- [Written task] Pull out every line of the listing below where "parts" appears.

- [Records for the task]

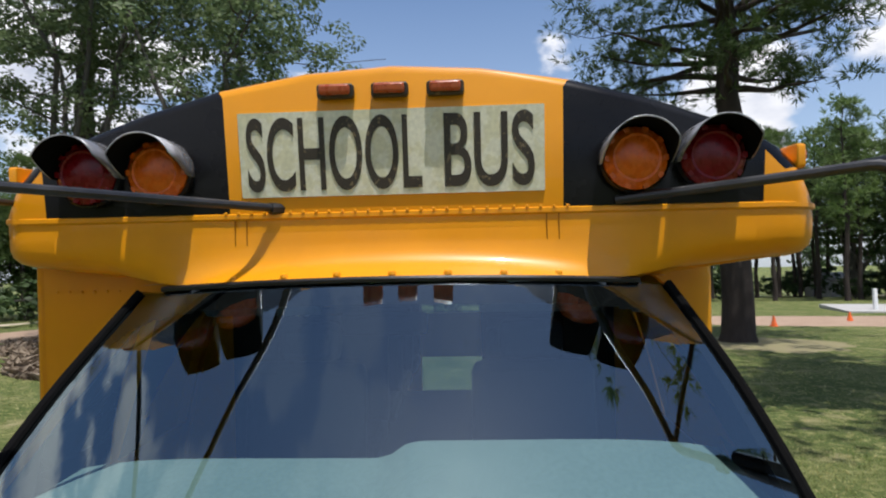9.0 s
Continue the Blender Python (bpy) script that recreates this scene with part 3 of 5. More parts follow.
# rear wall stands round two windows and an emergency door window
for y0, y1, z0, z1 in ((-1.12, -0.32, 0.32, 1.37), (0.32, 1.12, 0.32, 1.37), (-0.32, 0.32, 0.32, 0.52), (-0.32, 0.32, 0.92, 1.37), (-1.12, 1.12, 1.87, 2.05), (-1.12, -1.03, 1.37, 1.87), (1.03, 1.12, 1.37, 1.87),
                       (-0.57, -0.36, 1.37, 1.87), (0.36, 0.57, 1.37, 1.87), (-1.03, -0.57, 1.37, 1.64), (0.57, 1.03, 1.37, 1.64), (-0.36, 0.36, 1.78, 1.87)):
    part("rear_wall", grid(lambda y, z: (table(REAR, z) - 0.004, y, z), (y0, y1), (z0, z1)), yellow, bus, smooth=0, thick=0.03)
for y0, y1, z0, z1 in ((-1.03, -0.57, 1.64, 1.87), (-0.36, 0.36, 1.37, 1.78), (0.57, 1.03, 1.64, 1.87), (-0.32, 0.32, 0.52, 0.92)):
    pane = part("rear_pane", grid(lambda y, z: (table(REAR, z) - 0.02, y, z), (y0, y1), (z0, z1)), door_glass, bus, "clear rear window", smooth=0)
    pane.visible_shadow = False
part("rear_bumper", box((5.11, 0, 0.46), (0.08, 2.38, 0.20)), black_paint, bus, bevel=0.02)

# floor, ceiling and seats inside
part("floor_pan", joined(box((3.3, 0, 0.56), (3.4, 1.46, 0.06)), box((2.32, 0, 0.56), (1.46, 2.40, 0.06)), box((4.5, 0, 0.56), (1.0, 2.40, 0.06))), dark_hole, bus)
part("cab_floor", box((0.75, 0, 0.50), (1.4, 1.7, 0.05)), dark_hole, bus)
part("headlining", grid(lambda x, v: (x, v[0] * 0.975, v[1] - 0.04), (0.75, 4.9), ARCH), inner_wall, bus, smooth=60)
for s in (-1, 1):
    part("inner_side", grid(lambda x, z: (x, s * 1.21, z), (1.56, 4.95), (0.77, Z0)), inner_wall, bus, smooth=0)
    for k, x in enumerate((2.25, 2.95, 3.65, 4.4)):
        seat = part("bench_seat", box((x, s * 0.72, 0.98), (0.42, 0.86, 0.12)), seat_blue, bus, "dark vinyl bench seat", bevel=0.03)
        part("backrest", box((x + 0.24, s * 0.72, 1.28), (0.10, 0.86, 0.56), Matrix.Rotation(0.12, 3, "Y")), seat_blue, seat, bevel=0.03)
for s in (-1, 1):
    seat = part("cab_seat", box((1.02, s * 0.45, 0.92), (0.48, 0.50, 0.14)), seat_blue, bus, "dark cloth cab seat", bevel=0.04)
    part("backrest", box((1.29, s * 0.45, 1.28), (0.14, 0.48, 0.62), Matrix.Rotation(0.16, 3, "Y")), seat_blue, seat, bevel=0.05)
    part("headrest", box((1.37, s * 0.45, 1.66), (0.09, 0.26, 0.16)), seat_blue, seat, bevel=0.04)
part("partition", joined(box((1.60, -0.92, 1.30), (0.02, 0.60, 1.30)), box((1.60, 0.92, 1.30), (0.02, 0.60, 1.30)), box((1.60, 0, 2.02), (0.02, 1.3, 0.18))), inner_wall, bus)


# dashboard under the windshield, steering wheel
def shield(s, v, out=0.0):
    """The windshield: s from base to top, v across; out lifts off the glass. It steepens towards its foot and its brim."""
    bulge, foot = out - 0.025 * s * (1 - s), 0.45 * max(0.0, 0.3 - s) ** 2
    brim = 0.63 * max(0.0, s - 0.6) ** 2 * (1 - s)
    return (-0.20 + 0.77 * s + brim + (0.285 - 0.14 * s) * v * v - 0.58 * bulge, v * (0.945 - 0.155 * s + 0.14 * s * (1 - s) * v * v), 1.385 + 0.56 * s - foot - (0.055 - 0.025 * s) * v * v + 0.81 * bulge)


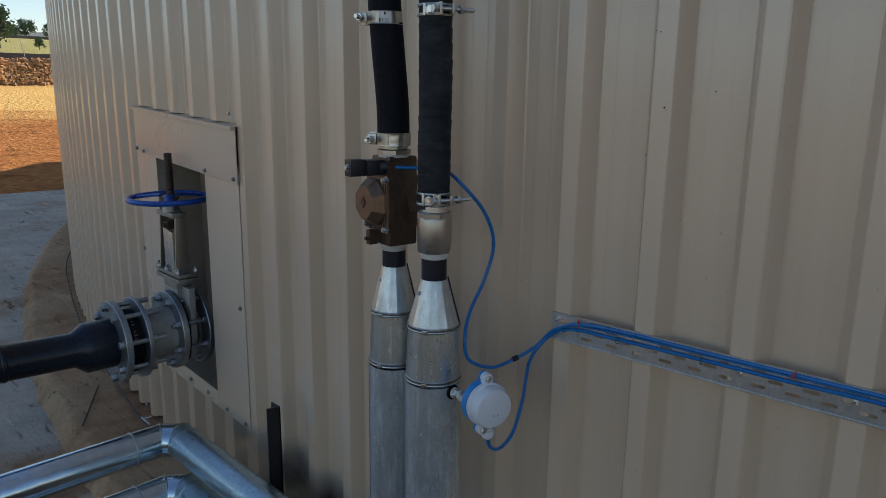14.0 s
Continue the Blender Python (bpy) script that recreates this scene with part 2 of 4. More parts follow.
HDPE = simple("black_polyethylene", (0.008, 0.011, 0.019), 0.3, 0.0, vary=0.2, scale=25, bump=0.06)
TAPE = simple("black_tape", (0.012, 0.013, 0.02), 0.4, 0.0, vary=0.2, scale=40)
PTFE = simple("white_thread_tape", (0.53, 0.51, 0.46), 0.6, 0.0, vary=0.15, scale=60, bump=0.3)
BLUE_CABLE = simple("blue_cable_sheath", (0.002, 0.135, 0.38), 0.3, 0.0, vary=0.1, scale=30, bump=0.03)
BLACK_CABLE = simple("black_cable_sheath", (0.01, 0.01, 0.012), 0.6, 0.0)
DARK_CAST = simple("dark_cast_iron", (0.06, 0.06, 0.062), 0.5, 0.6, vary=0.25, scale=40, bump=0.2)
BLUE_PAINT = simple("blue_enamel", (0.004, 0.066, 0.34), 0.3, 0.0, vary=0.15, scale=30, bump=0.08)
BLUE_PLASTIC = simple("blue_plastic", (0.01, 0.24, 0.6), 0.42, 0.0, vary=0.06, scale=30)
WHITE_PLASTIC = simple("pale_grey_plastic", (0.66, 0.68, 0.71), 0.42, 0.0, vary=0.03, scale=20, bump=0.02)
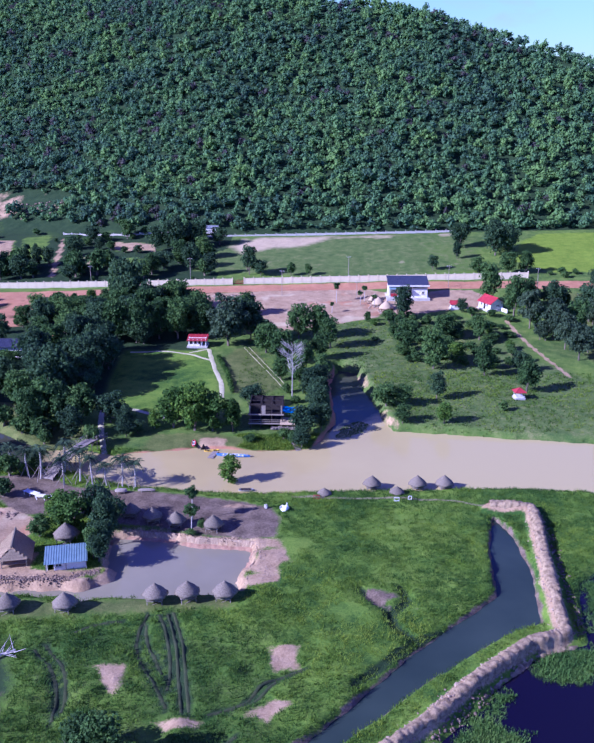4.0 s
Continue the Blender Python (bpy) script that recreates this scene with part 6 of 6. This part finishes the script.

- [Written solution]
Continue the Blender Python (bpy) script that recreates this scene with part 3 of 5. More parts follow.
Continue the Blender Python (bpy) script that recreates this scene with part 2 of 4. More parts follow.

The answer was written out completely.